Note: A 24 hour feeding of rehydration solution is fine if milk replacement is difficult to obtain.
Rehydration solution – “1 pinch of sugar and 1 pinch of salt in 1 cup of warm water”
All feeds should be lukewarm
Allow to rest between feeds, only handle for feeding
WARNING – Never put a pup away with milk on its face or body. Doing so will result in eye infections and/or skin infections that may result in death.
DANGER – Aspiration Pneumonia – inhaling fluid into the lungs
If a bubble of liquid appears at the nose or the pup starts sneezing or shaking its head, stop feeding immediately and tilt the head down to allow any fluid to drain out.
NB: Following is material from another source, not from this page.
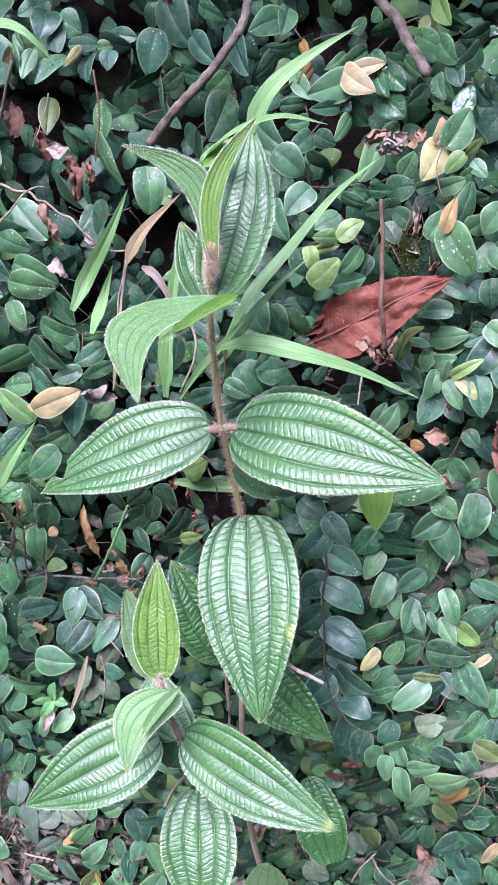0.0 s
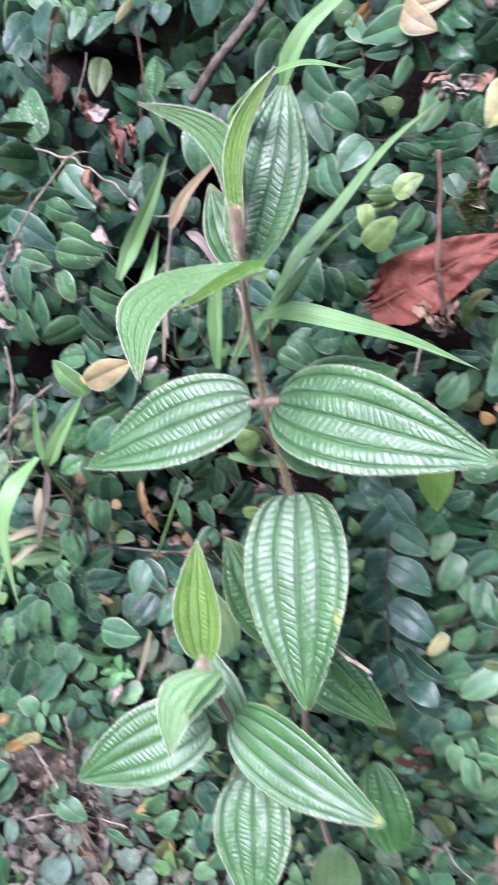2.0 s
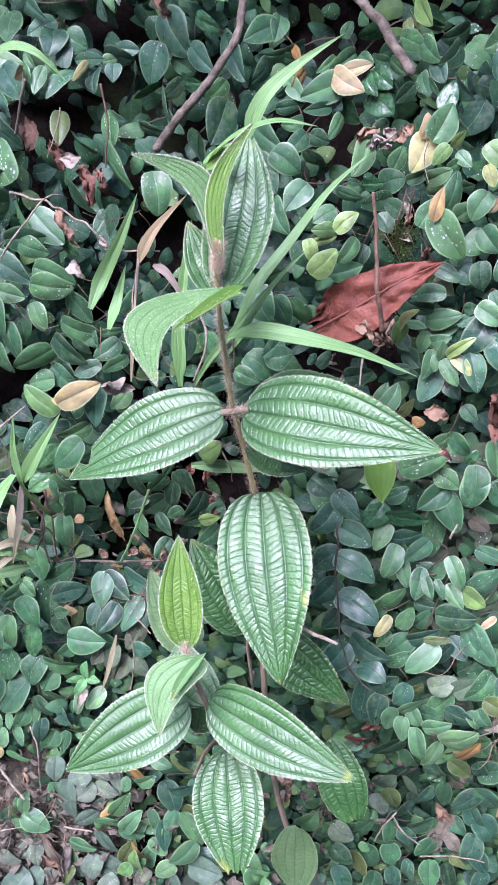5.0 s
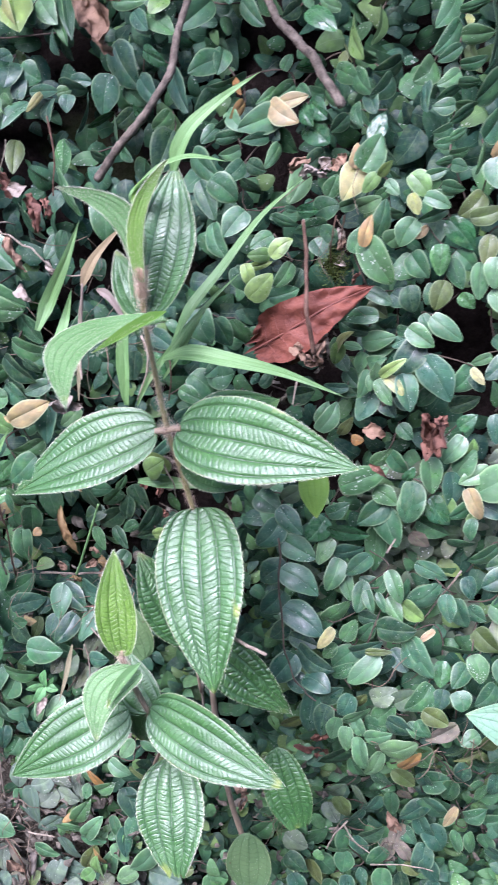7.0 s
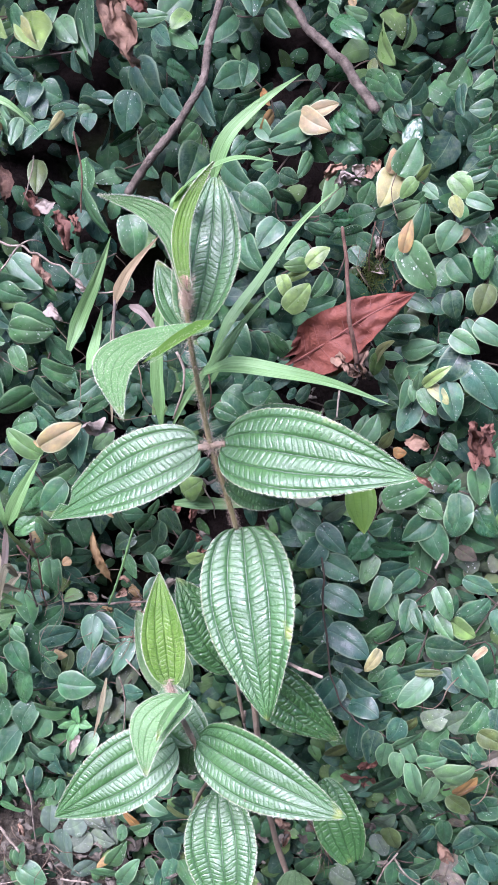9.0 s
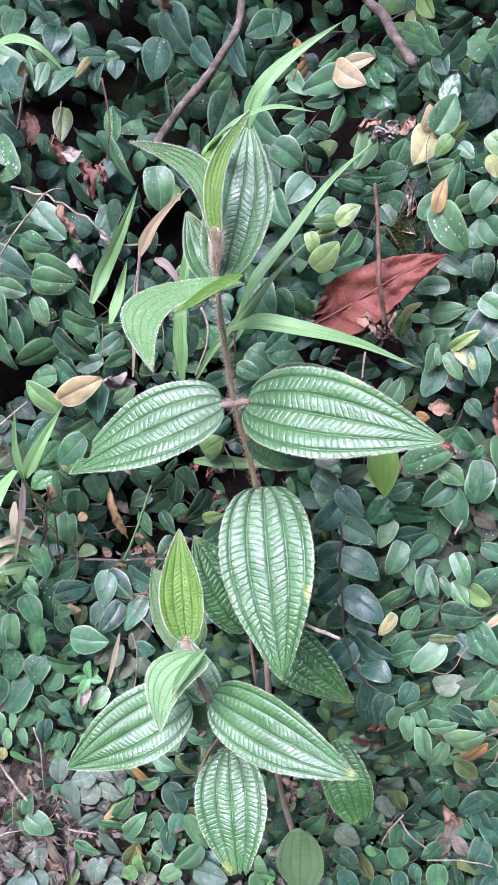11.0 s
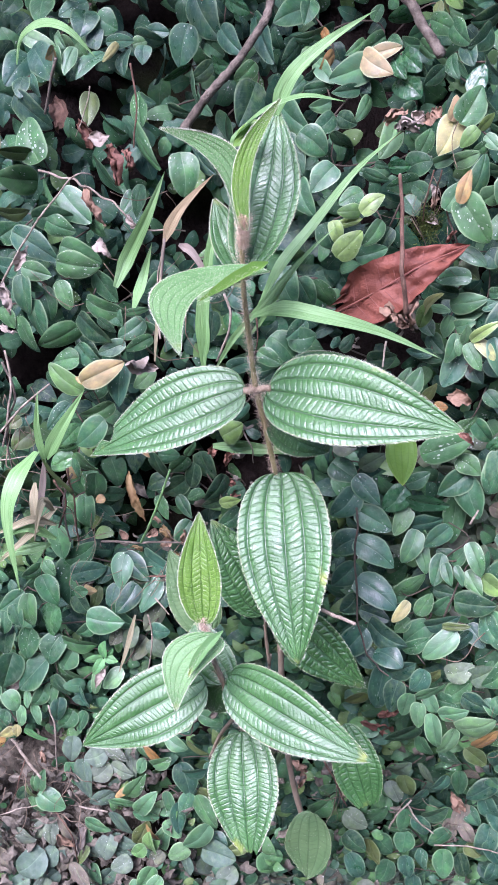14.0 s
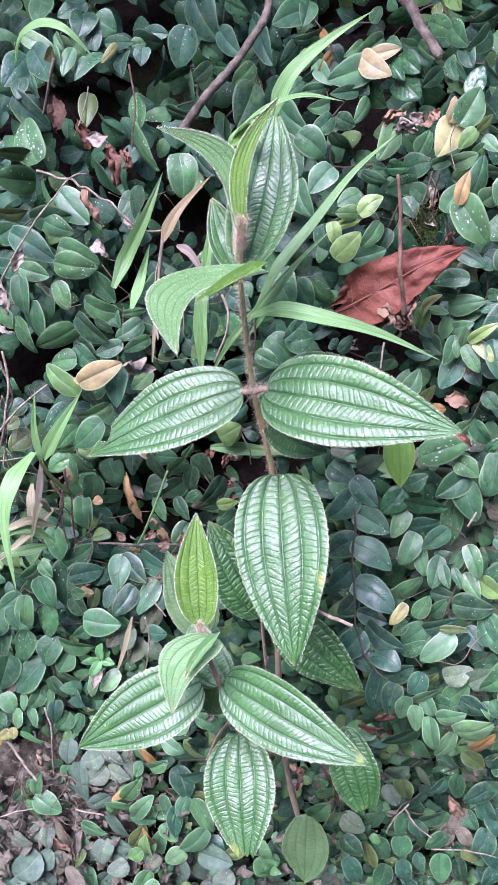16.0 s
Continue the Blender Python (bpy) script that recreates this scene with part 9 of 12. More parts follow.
fig_leaf((0.1037, 0.5479, 1.0291), (0.0798, 0.5581, 1.0038), 0.0171, 'd', 0.11, -0.42)
fig_leaf((0.1057, 0.5578, 1.0112), (0.1158, 0.5604, 0.9912), 0.0118, 'g', -0.17, -0.49)
fig_leaf((0.1072, 0.5712, 0.9839), (0.0941, 0.5713, 0.9739), 0.0191, 'd', 0.14, -0.63)
shoot_stem()
shoot = thing('creeping_fig_shoot', (0.137, 0.534, 1.044), 'fig shoot with bluish dark green and pale sea-green leaves, one orange', 'climbing plant', 'shoots of creeping fig')
fig_leaf((0.1299, 0.5222, 1.0505), (0.1179, 0.5300, 1.0212), 0.0111, 'q', 0.13, 0.29)
fig_leaf((0.1326, 0.5226, 1.0520), (0.1556, 0.5119, 1.0686), 0.0188, 'q', 0.29, 0.20)
fig_leaf((0.1349, 0.5331, 1.0713), (0.1533, 0.5260, 1.0664), 0.0170, 'b', 0.25, -0.17)
fig_leaf((0.1502, 0.5301, 1.0725), (0.1575, 0.5274, 1.0598), 0.0085, 'g', 0.08, 0.57)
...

Dab with tissue, take a break, and then start again very slowly
- Use rehydration solution for the first few feeds while you and the pup get used to feeding
Hold the pup on its belly with its head slightly lowered whilst feeding
Always feed patiently, slowly and gently
Try to get the pup to lick/suck the fluids slowly rather than guzzling
Take to vet for antibiotics and other respiratory drugs if pup inhales fluids and starts coughing for any long period of time, breathing heavily or breathing with mouth open
- In general offer as much as they will take, they will stop when they’re full.
Never feed an animal so much fluid that its tummy becomes hard and distended.
- If pup has no fur, feed 8 times per day
A fully furred pup can be fed 4 times per day
If they are unwilling to wake up and feed, extend the gap between feeds by ½ hour
- Rinse all utensils before each feeding.
After use, dismantle feeding equipment and clean thoroughly in warm soapy water, rinse, then place in a bowl of sterilizing solution.
Stimulate to initiate urination and defecation:
Tree bat pups need to be stimulated to initiate urination and defecation. Cotton swabs are too rough for this purpose. Instead, use a the corner of a gauze pad that has been dipped in warm water to gently flick the pup’s anus and genitals. Use only the corner to softly flick the area. Flick repeatedly until the pup urinates or defecates. While newborn tree bats require stimulation, most of the crevice species do not.